▶ WHAT NEEDS TO BE DONE: Skip every picture and transcribe the remaining material exactly.
######
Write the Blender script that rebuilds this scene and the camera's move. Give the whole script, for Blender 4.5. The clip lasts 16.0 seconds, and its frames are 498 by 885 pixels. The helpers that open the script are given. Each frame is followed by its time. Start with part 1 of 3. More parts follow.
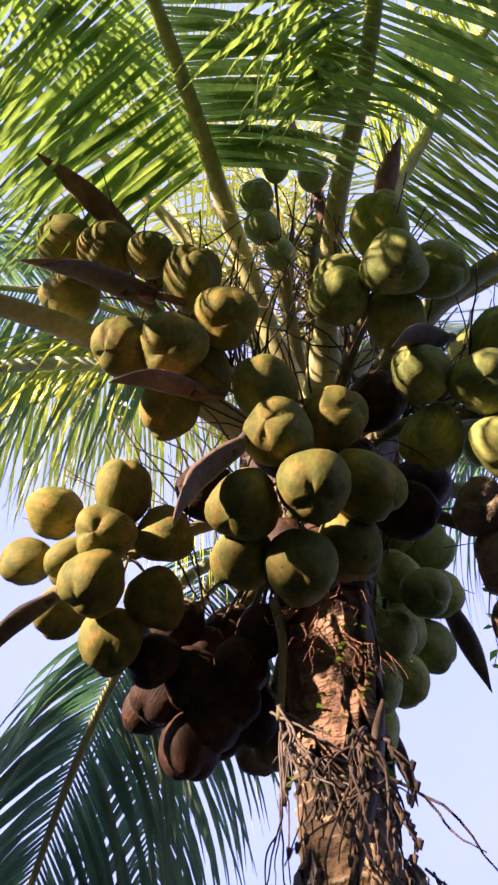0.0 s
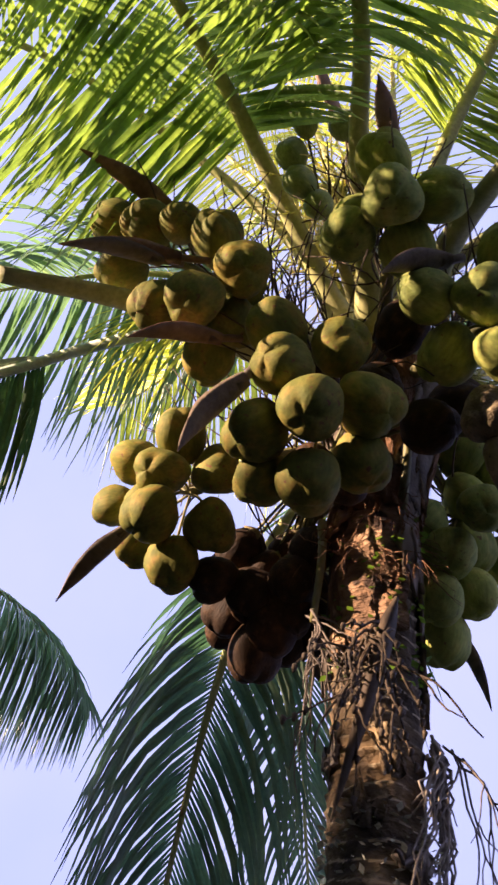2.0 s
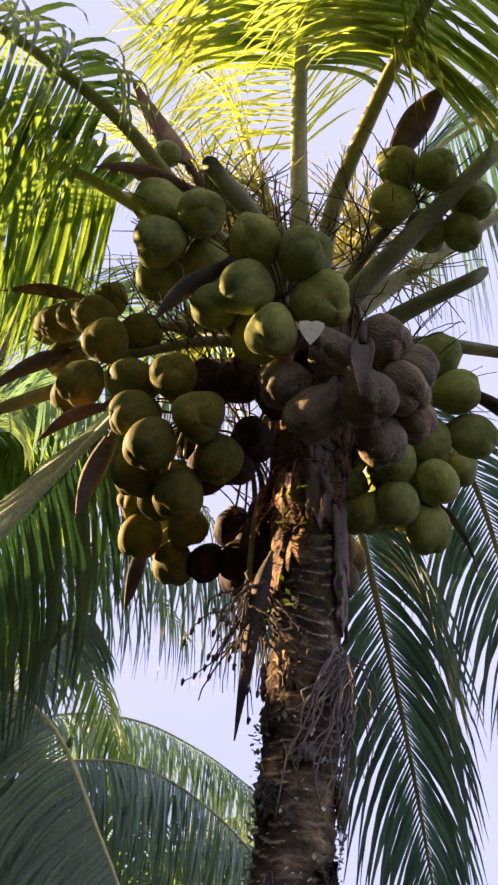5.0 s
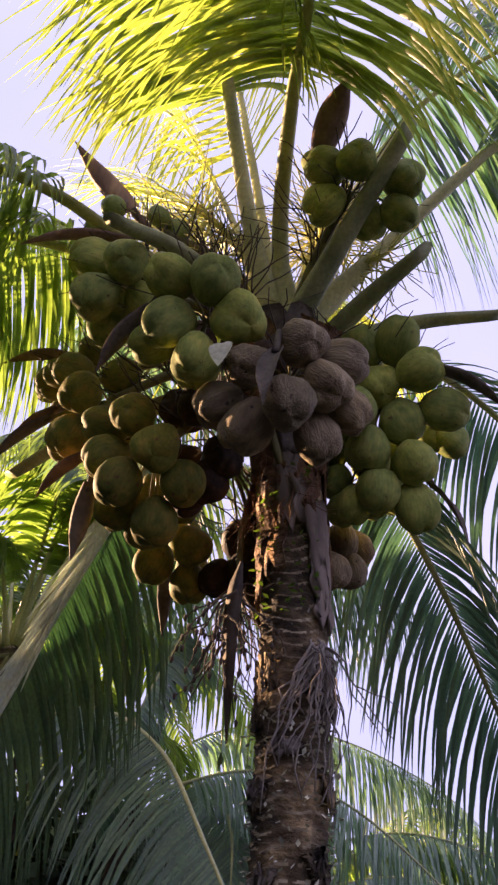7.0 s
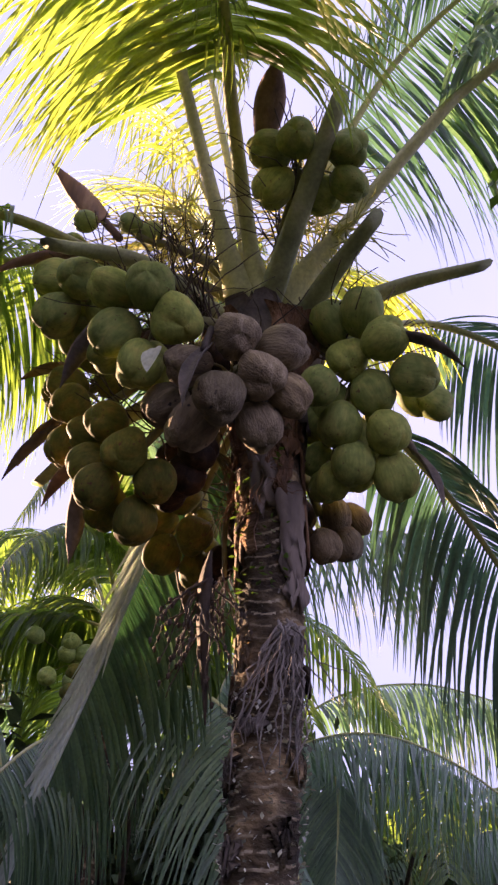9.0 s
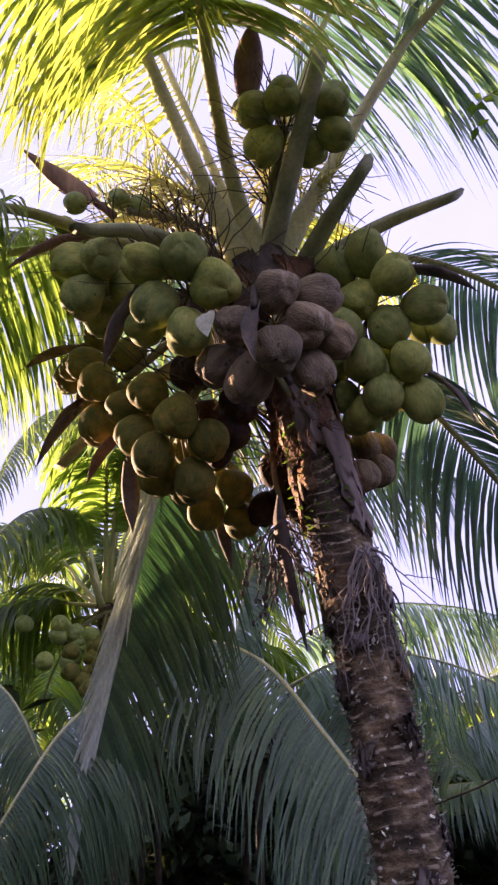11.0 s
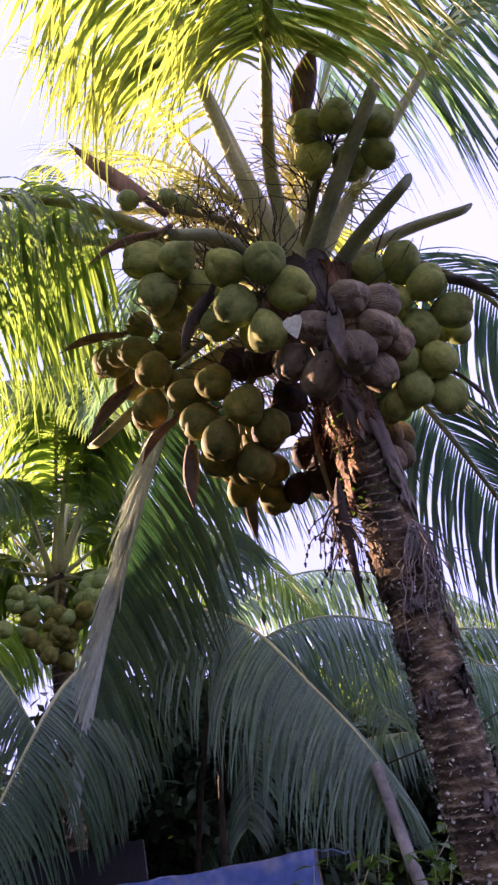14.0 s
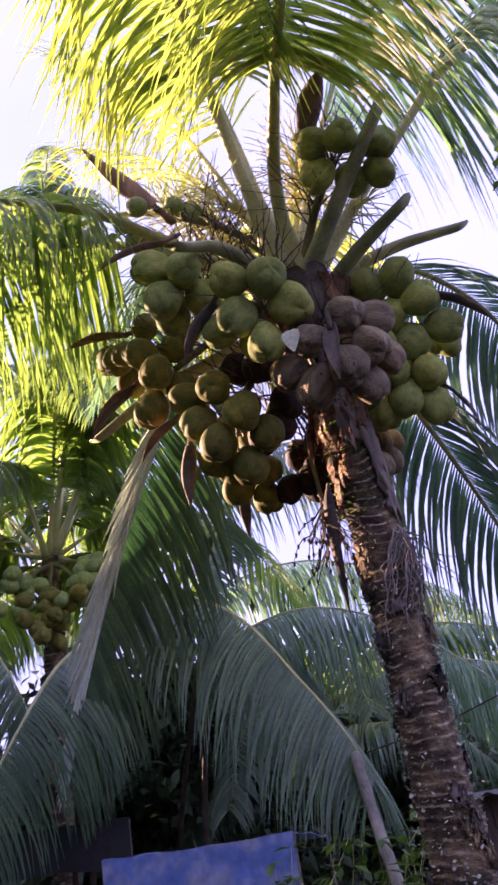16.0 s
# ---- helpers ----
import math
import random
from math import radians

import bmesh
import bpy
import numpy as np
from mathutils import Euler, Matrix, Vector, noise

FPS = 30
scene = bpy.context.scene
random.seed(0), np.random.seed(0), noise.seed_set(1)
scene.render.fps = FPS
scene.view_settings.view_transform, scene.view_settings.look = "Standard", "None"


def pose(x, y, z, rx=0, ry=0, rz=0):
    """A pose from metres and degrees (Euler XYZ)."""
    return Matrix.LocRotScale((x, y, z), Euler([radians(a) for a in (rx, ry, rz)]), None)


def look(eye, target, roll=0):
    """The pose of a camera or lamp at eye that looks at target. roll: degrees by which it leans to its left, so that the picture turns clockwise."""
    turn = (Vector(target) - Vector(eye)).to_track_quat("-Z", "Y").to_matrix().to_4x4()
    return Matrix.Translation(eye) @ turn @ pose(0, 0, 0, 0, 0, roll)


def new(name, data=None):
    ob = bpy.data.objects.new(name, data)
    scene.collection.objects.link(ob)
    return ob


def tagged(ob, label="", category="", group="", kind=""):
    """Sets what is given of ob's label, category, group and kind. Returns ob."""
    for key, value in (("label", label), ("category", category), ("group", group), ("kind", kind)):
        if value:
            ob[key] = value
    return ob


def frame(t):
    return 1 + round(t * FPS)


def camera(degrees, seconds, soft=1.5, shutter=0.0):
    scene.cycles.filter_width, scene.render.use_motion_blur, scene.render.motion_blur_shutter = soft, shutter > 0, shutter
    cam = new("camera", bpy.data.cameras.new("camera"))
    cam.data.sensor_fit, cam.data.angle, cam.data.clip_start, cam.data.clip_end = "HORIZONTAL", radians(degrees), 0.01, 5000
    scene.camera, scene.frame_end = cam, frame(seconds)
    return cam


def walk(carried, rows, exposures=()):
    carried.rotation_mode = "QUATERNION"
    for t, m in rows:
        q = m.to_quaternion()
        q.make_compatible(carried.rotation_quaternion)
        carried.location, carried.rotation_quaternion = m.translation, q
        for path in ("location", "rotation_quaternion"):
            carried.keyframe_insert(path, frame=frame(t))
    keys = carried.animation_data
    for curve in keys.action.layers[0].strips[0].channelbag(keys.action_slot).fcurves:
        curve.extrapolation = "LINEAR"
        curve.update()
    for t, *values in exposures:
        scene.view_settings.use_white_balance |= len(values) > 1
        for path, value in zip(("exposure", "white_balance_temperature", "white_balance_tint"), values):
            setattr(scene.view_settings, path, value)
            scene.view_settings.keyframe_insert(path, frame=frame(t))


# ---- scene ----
cam = camera(32.0, 16.0, soft=2.5, shutter=0.2)
PATH = [
    (0, (-0.314, -2.114, 1.912), (-0.303, -0.965, 3.549), -3.2),
    (0.5, (-0.273, -2.315, 1.657), (-0.323, -1.111, 3.254), -1.1),
    (1, (-0.189, -2.349, 1.653), (-0.324, -1.07, 3.185), 1.5),
    (1.5, (-0.028, -2.246, 1.638), (-0.344, -1.021, 3.187), 6.6),
    (2, (0.276, -2.097, 1.615), (-0.185, -0.968, 3.2), 9.6),
    (2.5, (0.681, -2.068, 1.606), (0.155, -0.937, 3.169), 9.2),
    (3, (0.939, -2.022, 1.597), (0.279, -0.916, 3.128), 10.0),
    (3.5, (1.232, -1.915, 1.616), (0.373, -0.875, 3.093), 9.7),
    (4, (1.592, -1.915, 1.628), (0.564, -0.887, 3.002), 8.5),
    (6.5, (2.761, -1.467, 1.615), (1.344, -0.808, 2.863), 5.6),
    (7, (2.826, -1.254, 1.624), (1.385, -0.685, 2.889), 5.4),
    (7.5, (3.008, -0.871, 1.664), (1.503, -0.459, 2.915), 7.2),
    (8, (3.096, -0.608, 1.675), (1.54, -0.316, 2.897), 8.2),
    (8.5, (3.219, -0.535, 1.716), (1.637, -0.272, 2.911), 7.6),
    (11, (3.249, -1.288, 1.546), (1.654, -0.766, 2.635), -8.6),
    (11.5, (3.257, -1.499, 1.547), (1.667, -0.931, 2.619), -10.0),
    (12, (3.269, -1.772, 1.526), (1.68, -1.178, 2.585), -10.6),
    (12.5, (3.356, -1.895, 1.538), (1.765, -1.27, 2.576), -10.9),
    (13, (3.442, -1.951, 1.54), (1.853, -1.288, 2.558), -11.4),
    (13.5, (3.43, -2.094, 1.521), (1.859, -1.37, 2.526), -12.4),
    (14, (3.404, -2.295, 1.525), (1.851, -1.507, 2.507), -12.3),
    (14.5, (3.404, -2.413, 1.525), (1.886, -1.546, 2.497), -13.0),
    (15, (3.426, -2.466, 1.518), (1.937, -1.552, 2.49), -13.9),
    (15.5, (3.488, -2.479, 1.51), (2.02, -1.56, 2.509), -13.6),
    (16, (3.631, -2.398, 1.506), (2.063, -1.596, 2.455), -10.3),
]
EXPOSURES = [(0, 2.35, 5400, 38), (1, 2.08, 5150, 39), (2, 2.2, 5800, 32), (2.5, 2.25, 5950, 29), (4, 2.3, 6350, 25), (6.5, 2.35, 6600, 33), (8.5, 2.42, 6450, 38), (11, 2.56, 6150, 45), (13, 2.6, 5900, 48), (16, 2.64, 5750, 49)]
walk(cam, [(t, look(eye, target, roll)) for t, eye, target, roll in PATH], EXPOSURES)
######
▶ EXPECTED ANSWER:
Write the Blender script that rebuilds this scene and the camera's move. Give the whole script, for Blender 4.5. The clip lasts 16.0 seconds, and its frames are 498 by 885 pixels. The helpers that open the script are given. Each frame is followed by its time. Start with part 1 of 3. More parts follow.
0.0 s
2.0 s
5.0 s
7.0 s
9.0 s
11.0 s
14.0 s
16.0 s
# ---- helpers ----
import math
import random
from math import radians

import bmesh
import bpy
import numpy as np
from mathutils import Euler, Matrix, Vector, noise

FPS = 30
scene = bpy.context.scene
random.seed(0), np.random.seed(0), noise.seed_set(1)
scene.render.fps = FPS
scene.view_settings.view_transform, scene.view_settings.look = "Standard", "None"


def pose(x, y, z, rx=0, ry=0, rz=0):
    """A pose from metres and degrees (Euler XYZ)."""
    return Matrix.LocRotScale((x, y, z), Euler([radians(a) for a in (rx, ry, rz)]), None)


def look(eye, target, roll=0):
    """The pose of a camera or lamp at eye that looks at target. roll: degrees by which it leans to its left, so that the picture turns clockwise."""
    turn = (Vector(target) - Vector(eye)).to_track_quat("-Z", "Y").to_matrix().to_4x4()
    return Matrix.Translation(eye) @ turn @ pose(0, 0, 0, 0, 0, roll)


def new(name, data=None):
    ob = bpy.data.objects.new(name, data)
    scene.collection.objects.link(ob)
    return ob


def tagged(ob, label="", category="", group="", kind=""):
    """Sets what is given of ob's label, category, group and kind. Returns ob."""
    for key, value in (("label", label), ("category", category), ("group", group), ("kind", kind)):
        if value:
            ob[key] = value
    return ob


def frame(t):
    return 1 + round(t * FPS)


def camera(degrees, seconds, soft=1.5, shutter=0.0):
    scene.cycles.filter_width, scene.render.use_motion_blur, scene.render.motion_blur_shutter = soft, shutter > 0, shutter
    cam = new("camera", bpy.data.cameras.new("camera"))
    cam.data.sensor_fit, cam.data.angle, cam.data.clip_start, cam.data.clip_end = "HORIZONTAL", radians(degrees), 0.01, 5000
    scene.camera, scene.frame_end = cam, frame(seconds)
    return cam


def walk(carried, rows, exposures=()):
    carried.rotation_mode = "QUATERNION"
    for t, m in rows:
        q = m.to_quaternion()
        q.make_compatible(carried.rotation_quaternion)
        carried.location, carried.rotation_quaternion = m.translation, q
        for path in ("location", "rotation_quaternion"):
            carried.keyframe_insert(path, frame=frame(t))
    keys = carried.animation_data
    for curve in keys.action.layers[0].strips[0].channelbag(keys.action_slot).fcurves:
        curve.extrapolation = "LINEAR"
        curve.update()
    for t, *values in exposures:
        scene.view_settings.use_white_balance |= len(values) > 1
        for path, value in zip(("exposure", "white_balance_temperature", "white_balance_tint"), values):
            setattr(scene.view_settings, path, value)
            scene.view_settings.keyframe_insert(path, frame=frame(t))


# ---- scene ----
cam = camera(32.0, 16.0, soft=2.5, shutter=0.2)
PATH = [
    (0, (-0.314, -2.114, 1.912), (-0.303, -0.965, 3.549), -3.2),
    (0.5, (-0.273, -2.315, 1.657), (-0.323, -1.111, 3.254), -1.1),
    (1, (-0.189, -2.349, 1.653), (-0.324, -1.07, 3.185), 1.5),
    (1.5, (-0.028, -2.246, 1.638), (-0.344, -1.021, 3.187), 6.6),
    (2, (0.276, -2.097, 1.615), (-0.185, -0.968, 3.2), 9.6),
    (2.5, (0.681, -2.068, 1.606), (0.155, -0.937, 3.169), 9.2),
    (3, (0.939, -2.022, 1.597), (0.279, -0.916, 3.128), 10.0),
    (3.5, (1.232, -1.915, 1.616), (0.373, -0.875, 3.093), 9.7),
    (4, (1.592, -1.915, 1.628), (0.564, -0.887, 3.002), 8.5),
    (6.5, (2.761, -1.467, 1.615), (1.344, -0.808, 2.863), 5.6),
    (7, (2.826, -1.254, 1.624), (1.385, -0.685, 2.889), 5.4),
    (7.5, (3.008, -0.871, 1.664), (1.503, -0.459, 2.915), 7.2),
    (8, (3.096, -0.608, 1.675), (1.54, -0.316, 2.897), 8.2),
    (8.5, (3.219, -0.535, 1.716), (1.637, -0.272, 2.911), 7.6),
    (11, (3.249, -1.288, 1.546), (1.654, -0.766, 2.635), -8.6),
    (11.5, (3.257, -1.499, 1.547), (1.667, -0.931, 2.619), -10.0),
    (12, (3.269, -1.772, 1.526), (1.68, -1.178, 2.585), -10.6),
    (12.5, (3.356, -1.895, 1.538), (1.765, -1.27, 2.576), -10.9),
    (13, (3.442, -1.951, 1.54), (1.853, -1.288, 2.558), -11.4),
    (13.5, (3.43, -2.094, 1.521), (1.859, -1.37, 2.526), -12.4),
    (14, (3.404, -2.295, 1.525), (1.851, -1.507, 2.507), -12.3),
    (14.5, (3.404, -2.413, 1.525), (1.886, -1.546, 2.497), -13.0),
    (15, (3.426, -2.466, 1.518), (1.937, -1.552, 2.49), -13.9),
    (15.5, (3.488, -2.479, 1.51), (2.02, -1.56, 2.509), -13.6),
    (16, (3.631, -2.398, 1.506), (2.063, -1.596, 2.455), -10.3),
]
EXPOSURES = [(0, 2.35, 5400, 38), (1, 2.08, 5150, 39), (2, 2.2, 5800, 32), (2.5, 2.25, 5950, 29), (4, 2.3, 6350, 25), (6.5, 2.35, 6600, 33), (8.5, 2.42, 6450, 38), (11, 2.56, 6150, 45), (13, 2.6, 5900, 48), (16, 2.64, 5750, 49)]
walk(cam, [(t, look(eye, target, roll)) for t, eye, target, roll in PATH], EXPOSURES)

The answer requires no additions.